The person receiving it gets close enough to matter, close enough to hope, and then denied the one thing they need: genuine acknowledgment of what has occurred between them. The love is real. The denial is also real. And the combination is more damaging than simple rejection would be, because it keeps the person inside a system that injures them while maintaining the feeling that leaving would be the mistake.

Why intent does not neutralize harm

Laing was clear on this: the injury does not require malicious intent [1]. A parent who genuinely loves their child can still systematically deny that child's perception and produce profound damage. A partner who truly cares can still refuse to look at their own patterns and leave the other person holding an unacknowledged wound.
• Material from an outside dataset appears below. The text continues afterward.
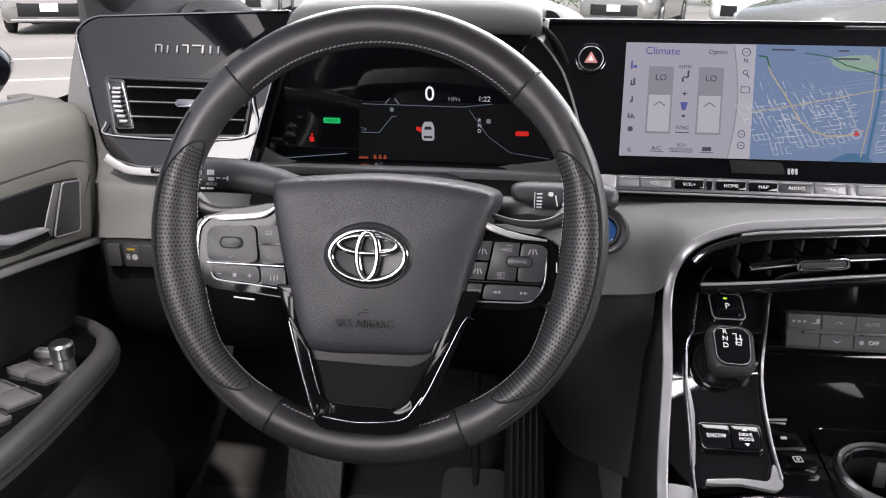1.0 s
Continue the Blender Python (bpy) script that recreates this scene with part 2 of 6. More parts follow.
def thin_glass(name):
    """A thin pane: it lets all through but for its own gloss."""
    m = bpy.data.materials.new(name)
    m.use_nodes = True
    nt = m.node_tree
    nt.nodes.remove(nt.nodes["Principled BSDF"])
    mix, tr, gl, fr = (nt.nodes.new(k) for k in ("ShaderNodeMixShader", "ShaderNodeBsdfTransparent", "ShaderNodeBsdfGlossy", "ShaderNodeLayerWeight"))
    pw, sc = nt.nodes.new("ShaderNodeMath"), nt.nodes.new("ShaderNodeMath")
    pw.operation, sc.operation = "POWER", "MULTIPLY_ADD"
    pw.inputs[1].default_value = 5.0
    sc.inputs[1].default_value, sc.inputs[2].default_value = 0.9, 0.03
    tr.inputs["Color"].default_value = (0.93, 0.96, 0.95, 1)
    gl.inputs["Roughness"].default_value = 0.0
    nt.links.new(fr.outputs["Facing"], pw.inputs[0])
    nt.links.new(pw.outputs[0], sc.inputs[0])
    nt.links.new(sc.outputs[0], mix.inputs[0])
    nt.links.new(tr.outputs[0], mix.inputs[1])
    nt.links.new(gl.outputs[0], mix.inputs[2])
    nt.links.new(mix.outputs[0], nt.nodes["Material Output"].inputs["Surface"])
    return m


CLEAR = thin_glass("clear_glass")
TINTED = mat("green_tinted_glass", (0.045, 0.075, 0.06), 0.04, var=0.05, coat=1.0)

# ---- the ground and the car's shell ----
GZ = -0.25
ASPHALT = mat("asphalt", (0.26, 0.25, 0.235), 0.9, var=0.25, scale=60, bump=0.5, bscale=150, big=0.4, bdist=0.005)
bm = bmesh.new()
LOT = Matrix.Translation((0, 0, GZ)) @ pose(0, 0, 0, -3.0)  # the car park falls gently ahead
bmesh.ops.create_grid(bm, x_segments=40, y_segments=40, size=300, matrix=LOT)
tagged(part("ground", bm, ASPHALT, None, smooth=False), "pale grey asphalt car park", "ground", kind="structure")

bm = bmesh.new()
box_bm(0, .55, .07, 1.56, 1.6, .04, None, 0, bm)
tagged(part("floor", bm, CARPET, None), "black carpeted car floor", "floor", kind="structure")
# toe board and firewall
rows = [[(x, .98, .09), (x, 1.12, .14), (x, 1.24, .32), (x, 1.27, .55), (x, 1.27, .74)] for x in (-.76, -.2, -.19, .13, .14, .76)]
tagged(part("firewall", grid_bm(rows), CARPET, None), "black carpeted toe board", "wall", kind="structure")
# tunnel under the console
tagged(part("tunnel", box_bm(-.03, .80, .22, .22, .9, .30, None, .04), CARPET, None), "carpeted centre tunnel", "floor", kind="structure")
# kick panels at the sides
for s, nm in ((-1, "wall_left"), (1, "wall_right")):
    rows = [[(s * .775, y, .05), (s * .765, y, .30), (s * .77, y, .60), (s * .785, y, .73)] for y in (.70, .90, 1.10, 1.28)]
    tagged(part(nm, grid_bm(rows), DARK, None), "dark kick panel beside the footwell", "wall", kind="structure")
# roof, pillars and rear closing walls
rows = []
for y, z, w in ((.77, 1.000, .60), (.70, 1.045, .585), (.60, 1.10, .57), (.30, 1.19, .53), (-.10, 1.23, .525), (-.40, 1.235, .525), (-.62, 1.23, .525)):
    rows.append([(x * w / .6, y, z - .05 * abs(x / .6) ** 3) for x in (-.62, -.5, -.3, 0, .3, .5, .62)])
tagged(part("ceiling", grid_bm(rows), LINER, None), "dark cloth headliner", "ceiling", kind="structure")
# added out of view to keep light from behind out of the cabin
bm = box_bm(0, -.62, .62, 1.56, .04, 1.24)
tagged(part("wall_back", bm, DARK, None), "unseen dark wall added to close the cabin against light behind", "wall", kind="structure")
# roof, rear window and boot behind the cabin
back = thing("car_rear", "gloss black rear roof, window and boot of the car", "car body", (0, -2.2, .1), kind="structure")


def across(y, w, z, crown):
    return [(w * k / 4, y, z + crown * (1 - (k / 4) ** 2)) for k in range(-4, 5)]


part("rear_roof", grid_bm([across(-.64, .632, 1.13, .10), across(-1.0, .632, 1.13, .09), across(-1.5, .622, 1.10, .07), across(-1.7, .612, 1.08, .06)]), FLANKM, back, "", 60)
part("rear_screen", grid_bm([across(-1.7, .612, 1.08, .06), across(-2.3, .582, .99, .04), across(-2.75, .700, .815, .02)]), TINTED, back, "green tinted rear window", 60)
part("boot_lid", grid_bm([across(-2.75, .772, .795, .04), across(-3.2, .73, .795, .03), across(-3.5, .695, .795, .0), across(-3.56, .69, .60, .0), across(-3.54, .68, .30, .0), across(-3.50, .66, .02, .0)]), FLANKM, back, "", 60)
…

The social crime framework does not require that the person meant to harm. It requires only that the harm occurred and that the person had sufficient information and capacity to behave differently. Most social crimes are committed by people who are not aware they are committing them, or who are aware in a partial way that they work hard to suppress. The social crime is not the unawareness. The social crime is the sustained refusal to look.

Because looking is available. The information is present. The other person has often provided it many times, in many forms, with great patience and precision. What is missing is not data. What is missing is the willingness to receive it.

The dramatic and the quiet

Some social crimes feel unmistakable. A person who abandons a relationship without explanation and refuses every attempt at contact. A person who denies, in the face of abundant evidence, the most central feature of another person's experience.

But the quieter versions are just as real and often more damaging because they are harder to name. The person who responds to every concern with a slightly different version of "you're overreacting." The person who always seems almost ready to acknowledge something but never quite arrives. The person who uses the possibility of recognition as a management tool, extending it just enough to maintain engagement, never enough to constitute actual seeing.

Nussbaum points out that shame, not just guilt, is a central human experience that moral frameworks must address [2]. The social crime often produces shame in the victim: a sense that the failure to be seen is somehow their own fault, that if they had expressed the need differently or been a different kind of person, the recognition would have come. This shame is manufactured by the interaction, not inherent to the person who carries it.

The point

The absence of legal sanction does not determine whether something is a violation. A harm is real if it damages a person's capacity to function, their sense of reality, or their basic dignity. Social crimes do all of these things and they do them routinely, in ordinary relationships, without consequence. Naming them correctly is the beginning of taking them seriously.

Sources

  1. Laing, R. D. (1961). Self and Others. Tavistock Publications.
  2. Nussbaum, M. C. (2004). Hiding from Humanity: Disgust, Shame, and the Law. Princeton University Press.
  3. Goffman, E. (1959). The Presentation of Self in Everyday Life. Anchor Books.